* What the task requires: Count the lines containing "Blender". Give the number alone.

* Records provided:
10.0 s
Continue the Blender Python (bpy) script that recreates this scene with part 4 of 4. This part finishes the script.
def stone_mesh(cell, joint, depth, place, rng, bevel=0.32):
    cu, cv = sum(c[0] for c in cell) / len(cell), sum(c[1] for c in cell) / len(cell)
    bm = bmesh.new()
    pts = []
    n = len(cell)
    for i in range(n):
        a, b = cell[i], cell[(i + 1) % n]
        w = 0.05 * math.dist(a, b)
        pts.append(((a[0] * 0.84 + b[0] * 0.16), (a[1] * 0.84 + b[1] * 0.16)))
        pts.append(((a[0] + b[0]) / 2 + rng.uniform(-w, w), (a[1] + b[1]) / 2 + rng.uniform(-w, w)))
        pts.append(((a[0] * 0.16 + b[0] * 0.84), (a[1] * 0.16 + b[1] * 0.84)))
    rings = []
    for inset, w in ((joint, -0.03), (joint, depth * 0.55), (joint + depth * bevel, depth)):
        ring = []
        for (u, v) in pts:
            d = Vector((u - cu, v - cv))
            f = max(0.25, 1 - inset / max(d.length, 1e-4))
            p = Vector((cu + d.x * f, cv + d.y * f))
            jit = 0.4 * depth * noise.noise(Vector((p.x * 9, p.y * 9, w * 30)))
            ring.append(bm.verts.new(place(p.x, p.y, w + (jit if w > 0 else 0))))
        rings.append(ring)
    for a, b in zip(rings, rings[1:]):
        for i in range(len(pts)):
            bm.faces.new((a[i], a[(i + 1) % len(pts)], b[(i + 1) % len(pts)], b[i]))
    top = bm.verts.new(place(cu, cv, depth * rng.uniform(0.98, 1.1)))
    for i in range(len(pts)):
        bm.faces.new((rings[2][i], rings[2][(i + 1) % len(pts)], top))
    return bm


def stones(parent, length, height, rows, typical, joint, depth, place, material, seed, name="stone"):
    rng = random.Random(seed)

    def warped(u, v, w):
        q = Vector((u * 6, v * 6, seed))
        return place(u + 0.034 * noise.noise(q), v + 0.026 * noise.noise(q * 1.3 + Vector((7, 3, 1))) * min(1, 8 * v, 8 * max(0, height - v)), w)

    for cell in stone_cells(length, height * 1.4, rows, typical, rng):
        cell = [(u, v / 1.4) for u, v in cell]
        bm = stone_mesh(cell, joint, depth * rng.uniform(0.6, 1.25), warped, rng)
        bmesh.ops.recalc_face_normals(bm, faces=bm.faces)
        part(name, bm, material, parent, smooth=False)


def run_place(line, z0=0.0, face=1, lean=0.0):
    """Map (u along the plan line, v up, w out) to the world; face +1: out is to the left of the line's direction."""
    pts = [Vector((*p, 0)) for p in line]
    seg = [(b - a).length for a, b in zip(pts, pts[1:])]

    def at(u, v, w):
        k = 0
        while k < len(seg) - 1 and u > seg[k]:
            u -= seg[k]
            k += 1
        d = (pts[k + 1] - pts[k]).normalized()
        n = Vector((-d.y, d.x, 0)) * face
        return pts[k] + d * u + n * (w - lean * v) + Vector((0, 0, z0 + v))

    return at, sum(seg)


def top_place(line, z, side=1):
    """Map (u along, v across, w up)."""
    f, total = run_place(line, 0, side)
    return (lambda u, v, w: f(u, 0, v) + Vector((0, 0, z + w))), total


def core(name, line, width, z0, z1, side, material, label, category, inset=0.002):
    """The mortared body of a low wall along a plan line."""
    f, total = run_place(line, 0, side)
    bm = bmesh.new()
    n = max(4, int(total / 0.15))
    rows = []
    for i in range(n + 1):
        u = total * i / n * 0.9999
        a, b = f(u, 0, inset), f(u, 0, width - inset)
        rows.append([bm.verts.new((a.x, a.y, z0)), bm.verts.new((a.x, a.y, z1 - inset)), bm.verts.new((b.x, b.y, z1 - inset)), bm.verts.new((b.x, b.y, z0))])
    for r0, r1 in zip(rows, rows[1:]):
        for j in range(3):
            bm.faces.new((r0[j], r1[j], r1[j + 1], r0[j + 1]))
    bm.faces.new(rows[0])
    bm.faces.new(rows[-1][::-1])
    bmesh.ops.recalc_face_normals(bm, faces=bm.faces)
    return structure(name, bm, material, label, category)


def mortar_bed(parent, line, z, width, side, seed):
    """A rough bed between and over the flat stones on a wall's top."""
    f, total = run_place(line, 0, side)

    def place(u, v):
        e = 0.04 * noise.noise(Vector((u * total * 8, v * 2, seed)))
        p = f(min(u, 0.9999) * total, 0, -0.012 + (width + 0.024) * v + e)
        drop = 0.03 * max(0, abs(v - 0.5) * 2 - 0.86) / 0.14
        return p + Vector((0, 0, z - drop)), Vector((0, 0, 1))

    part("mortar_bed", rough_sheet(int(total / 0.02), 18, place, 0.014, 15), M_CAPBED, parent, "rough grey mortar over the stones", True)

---

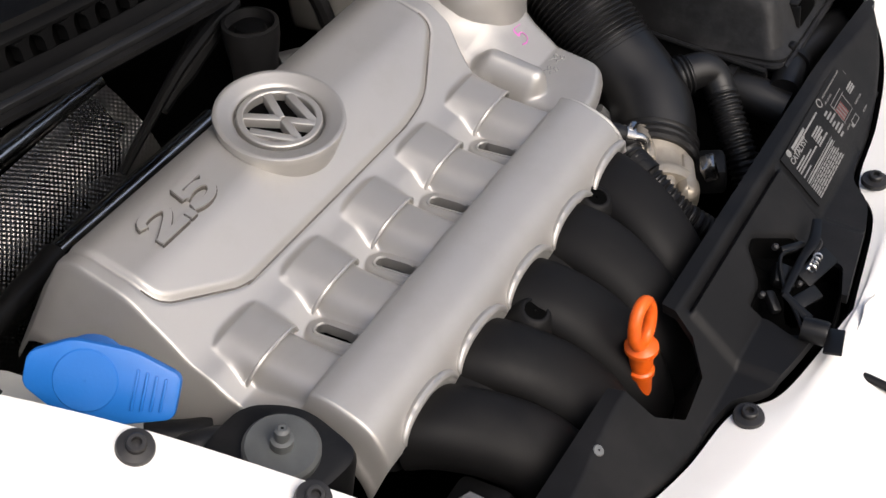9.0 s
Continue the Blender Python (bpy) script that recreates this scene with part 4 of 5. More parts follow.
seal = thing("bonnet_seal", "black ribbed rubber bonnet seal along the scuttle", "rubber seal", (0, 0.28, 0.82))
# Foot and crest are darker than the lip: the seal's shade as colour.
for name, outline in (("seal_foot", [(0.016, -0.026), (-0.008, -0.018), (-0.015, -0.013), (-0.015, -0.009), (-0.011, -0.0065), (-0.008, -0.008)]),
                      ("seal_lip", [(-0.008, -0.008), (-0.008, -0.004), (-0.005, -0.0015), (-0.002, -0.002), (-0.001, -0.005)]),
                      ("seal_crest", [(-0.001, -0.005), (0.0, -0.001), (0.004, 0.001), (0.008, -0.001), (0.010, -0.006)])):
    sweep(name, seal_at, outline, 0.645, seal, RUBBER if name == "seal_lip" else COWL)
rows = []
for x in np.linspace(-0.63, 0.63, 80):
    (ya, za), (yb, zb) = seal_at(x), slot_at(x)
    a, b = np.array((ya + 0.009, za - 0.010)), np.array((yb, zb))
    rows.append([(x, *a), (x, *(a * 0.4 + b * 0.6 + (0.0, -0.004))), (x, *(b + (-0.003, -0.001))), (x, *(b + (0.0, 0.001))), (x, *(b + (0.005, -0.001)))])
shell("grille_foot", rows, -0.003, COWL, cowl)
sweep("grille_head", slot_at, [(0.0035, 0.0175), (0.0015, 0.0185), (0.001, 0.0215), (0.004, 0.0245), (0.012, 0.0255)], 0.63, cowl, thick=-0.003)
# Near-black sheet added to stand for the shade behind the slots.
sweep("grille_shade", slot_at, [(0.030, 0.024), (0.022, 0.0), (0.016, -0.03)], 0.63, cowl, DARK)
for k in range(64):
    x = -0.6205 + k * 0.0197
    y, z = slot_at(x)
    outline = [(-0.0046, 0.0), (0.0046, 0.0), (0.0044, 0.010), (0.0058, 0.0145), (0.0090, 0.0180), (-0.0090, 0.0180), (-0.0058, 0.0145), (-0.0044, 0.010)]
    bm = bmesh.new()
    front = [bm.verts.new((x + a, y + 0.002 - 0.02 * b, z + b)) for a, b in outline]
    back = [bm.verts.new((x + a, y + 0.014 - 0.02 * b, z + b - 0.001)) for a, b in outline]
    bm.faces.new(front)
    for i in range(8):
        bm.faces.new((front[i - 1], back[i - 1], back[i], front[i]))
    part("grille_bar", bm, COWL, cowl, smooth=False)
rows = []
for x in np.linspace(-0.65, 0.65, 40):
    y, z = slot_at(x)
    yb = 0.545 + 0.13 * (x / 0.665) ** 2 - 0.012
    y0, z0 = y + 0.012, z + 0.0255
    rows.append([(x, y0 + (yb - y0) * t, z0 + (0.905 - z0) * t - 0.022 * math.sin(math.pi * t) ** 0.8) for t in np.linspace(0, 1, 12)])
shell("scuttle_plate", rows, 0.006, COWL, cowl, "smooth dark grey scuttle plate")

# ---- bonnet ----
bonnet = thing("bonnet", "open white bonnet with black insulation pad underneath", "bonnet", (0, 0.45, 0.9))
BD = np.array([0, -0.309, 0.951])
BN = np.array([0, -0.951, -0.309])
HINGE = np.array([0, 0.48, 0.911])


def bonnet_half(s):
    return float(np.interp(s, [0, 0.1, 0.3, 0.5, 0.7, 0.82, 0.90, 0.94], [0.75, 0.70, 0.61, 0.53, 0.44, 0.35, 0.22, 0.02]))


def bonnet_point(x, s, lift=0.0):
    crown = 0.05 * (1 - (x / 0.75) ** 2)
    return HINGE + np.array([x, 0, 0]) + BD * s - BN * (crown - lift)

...

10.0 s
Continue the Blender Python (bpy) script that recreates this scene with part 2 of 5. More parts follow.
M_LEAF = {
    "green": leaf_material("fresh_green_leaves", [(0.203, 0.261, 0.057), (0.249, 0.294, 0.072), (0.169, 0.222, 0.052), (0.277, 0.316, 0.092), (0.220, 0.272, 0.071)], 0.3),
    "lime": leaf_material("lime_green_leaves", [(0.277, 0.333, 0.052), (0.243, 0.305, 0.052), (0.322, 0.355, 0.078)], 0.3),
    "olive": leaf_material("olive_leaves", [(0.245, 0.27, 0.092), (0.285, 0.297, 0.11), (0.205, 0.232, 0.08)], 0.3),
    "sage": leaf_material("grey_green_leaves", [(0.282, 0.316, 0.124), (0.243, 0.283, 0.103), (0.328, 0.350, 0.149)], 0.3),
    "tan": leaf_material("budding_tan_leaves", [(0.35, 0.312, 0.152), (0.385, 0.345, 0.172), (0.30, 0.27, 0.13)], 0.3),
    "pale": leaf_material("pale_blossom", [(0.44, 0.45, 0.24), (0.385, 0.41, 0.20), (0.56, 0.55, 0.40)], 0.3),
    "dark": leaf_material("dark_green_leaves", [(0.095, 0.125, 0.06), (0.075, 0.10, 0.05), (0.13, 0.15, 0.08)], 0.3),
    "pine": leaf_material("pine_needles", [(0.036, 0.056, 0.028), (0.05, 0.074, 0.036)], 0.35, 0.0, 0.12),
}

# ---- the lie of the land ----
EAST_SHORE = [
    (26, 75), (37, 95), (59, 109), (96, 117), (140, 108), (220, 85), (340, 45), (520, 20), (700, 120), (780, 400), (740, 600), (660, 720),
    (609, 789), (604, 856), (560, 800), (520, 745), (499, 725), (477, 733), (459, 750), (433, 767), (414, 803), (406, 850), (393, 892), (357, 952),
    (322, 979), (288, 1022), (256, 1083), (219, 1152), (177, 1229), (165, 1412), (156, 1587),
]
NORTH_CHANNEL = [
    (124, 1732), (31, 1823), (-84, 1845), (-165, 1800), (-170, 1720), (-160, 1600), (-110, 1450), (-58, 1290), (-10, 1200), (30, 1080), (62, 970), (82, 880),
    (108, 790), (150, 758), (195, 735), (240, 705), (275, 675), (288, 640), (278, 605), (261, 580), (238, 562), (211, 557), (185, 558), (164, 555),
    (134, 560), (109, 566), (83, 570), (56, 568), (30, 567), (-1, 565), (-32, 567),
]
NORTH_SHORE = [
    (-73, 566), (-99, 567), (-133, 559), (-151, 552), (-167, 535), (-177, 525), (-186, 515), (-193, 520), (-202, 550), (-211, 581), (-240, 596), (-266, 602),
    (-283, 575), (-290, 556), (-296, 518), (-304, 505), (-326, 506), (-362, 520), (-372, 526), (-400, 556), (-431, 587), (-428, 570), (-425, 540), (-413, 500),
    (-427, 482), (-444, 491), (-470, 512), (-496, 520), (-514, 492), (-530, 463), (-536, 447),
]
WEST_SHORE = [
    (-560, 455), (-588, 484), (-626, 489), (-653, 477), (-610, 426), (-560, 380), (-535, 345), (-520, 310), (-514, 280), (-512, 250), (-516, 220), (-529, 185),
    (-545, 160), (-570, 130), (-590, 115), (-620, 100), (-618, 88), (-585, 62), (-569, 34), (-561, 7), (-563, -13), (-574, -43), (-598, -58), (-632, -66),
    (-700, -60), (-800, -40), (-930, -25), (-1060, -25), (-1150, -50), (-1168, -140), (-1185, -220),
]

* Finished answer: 3